Improve Educational Outcomes by Adopting Performance-Based Funding
The Buffalo News
New York has a new state budget that increases spending to almost $25 billion for the state’s districts and schools, a historic amount that comes with few, if any, expectations that the dollars produce demonstrable academic results. Of course, improved educational outcomes is the “general” expectation, but there are almost no requirements that it actually happen.
From the “only-in-government-could-this-be” files, New York school districts know that they can count on keeping the funds if they comply with the state’s bureaucratic rules about how to spend them. But whether they produce any measurable results with their record-setting funding doesn’t seem to make any difference at all.
The Buffalo News’ April 5 editorial regarding education spending in the new state budget was the inspiration for the title of this piece; its focus on connecting education spending to actual achievement is sorely needed in debates about education funding and performance.
The total annual expenditure on U.S. public elementary and secondary education is $600+ billion – 5.2 percent of the nation’s GDP. People can disagree whether this is too much or not enough, but there are increasing signs that it is likely not sustainable at the present, relatively low levels of productivity.
Nowhere is this more true than in New York, a state that spends more per pupil than any other state, but consistently ranks near the middle in academic performance nationally (as measured by indicators like the National Assessment of Educational Progress and graduation rates).
In fact, the U.S. Chamber of Commerce gave New York an “F” for the return on taxpayer investment in education, noting that student achievement in the state is very low relative to state spending, while controlling for cost of living. Albany should have insisted that districts do more to ensure results in exchange for, at the very least, the $1.5 billion increase provided.

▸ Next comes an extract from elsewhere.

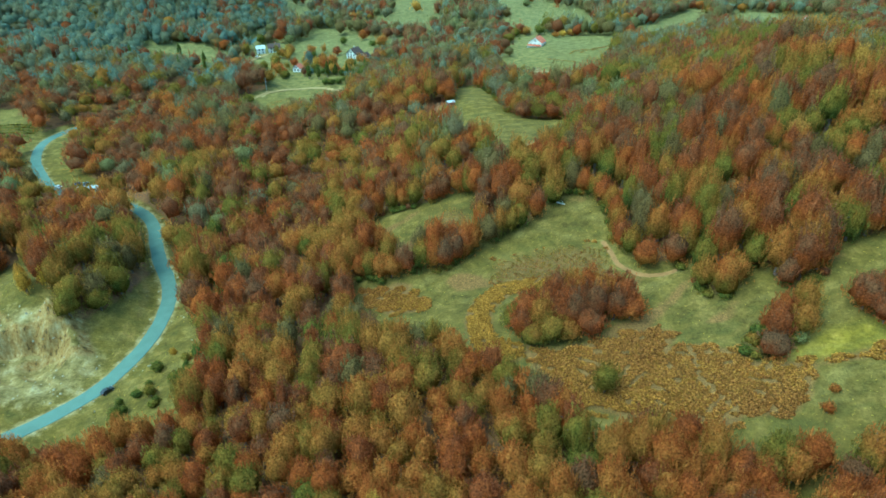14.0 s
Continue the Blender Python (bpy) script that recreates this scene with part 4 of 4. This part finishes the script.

In this era of uncertain economies, with budgets tight across most communities, new thinking about how to fund public education is absolutely needed. The current system, which allocates funding almost entirely upon student enrollment, is an antiquated one that misaligns incentives, accepts weak performance and diminishes the imperative for better educational outcomes.
A growing number of states have moved to connect their education funding to producing results – the way most budgets in the world work. Performance-based funding, sometimes called “pay-for-success,” is a method of funding government programs, in education and other social sectors, in which public resources are directed to approaches that produce results.
Arizona, Michigan, Pennsylvania and Florida have all moved to pay-for-success funding models. Utah and Colorado utilize performance-based funding models called social impact bonds. Now the federal government is following the states’ lead. In the recently enacted Every Student Succeeds Act, the reauthorization of the 1965 Elementary and Secondary Education Act, there is surprising innovation in two pay-for-success provisions.
These different approaches share the common-sense notion that public funding should go to those programs that are clearly demonstrating their impact through rigorous, outcome-based performance measures. Funding schools based on performance can provide an effective launching pad for scaling initiatives and innovations that produce measurable results.
Details of any performance-based funding model matter, of course. For example, models that measure the academic growth of individual students over time are essential, because rewarding schools simply for snapshot proficiency rates substantially favors schools in wealthier communities where students arrive at school better prepared to learn.
The question is not whether we can afford to undertake innovative new approaches, but whether we can afford not to. Over time, funding that considers outcomes can better align critical education funding with important outcomes to incent ongoing, improved performance of schools individually and systemically. Performance-based funding has gained traction in higher education, and it is time for the state to consider how it can improve K-12 education.
Perhaps, as decision-makers at all levels of government face increasingly difficult budget processes, New York will follow the lead of its peers in federal and state governments by adopting performance-based funding initiatives. Parents and taxpayers have a right to expect more from their elected officeholders.
Doug Mesecar, a Lexington Institute adjunct scholar, is a former senior official at the U.S. Department of Education and the U.S. House of Representatives Education and Workforce Committee.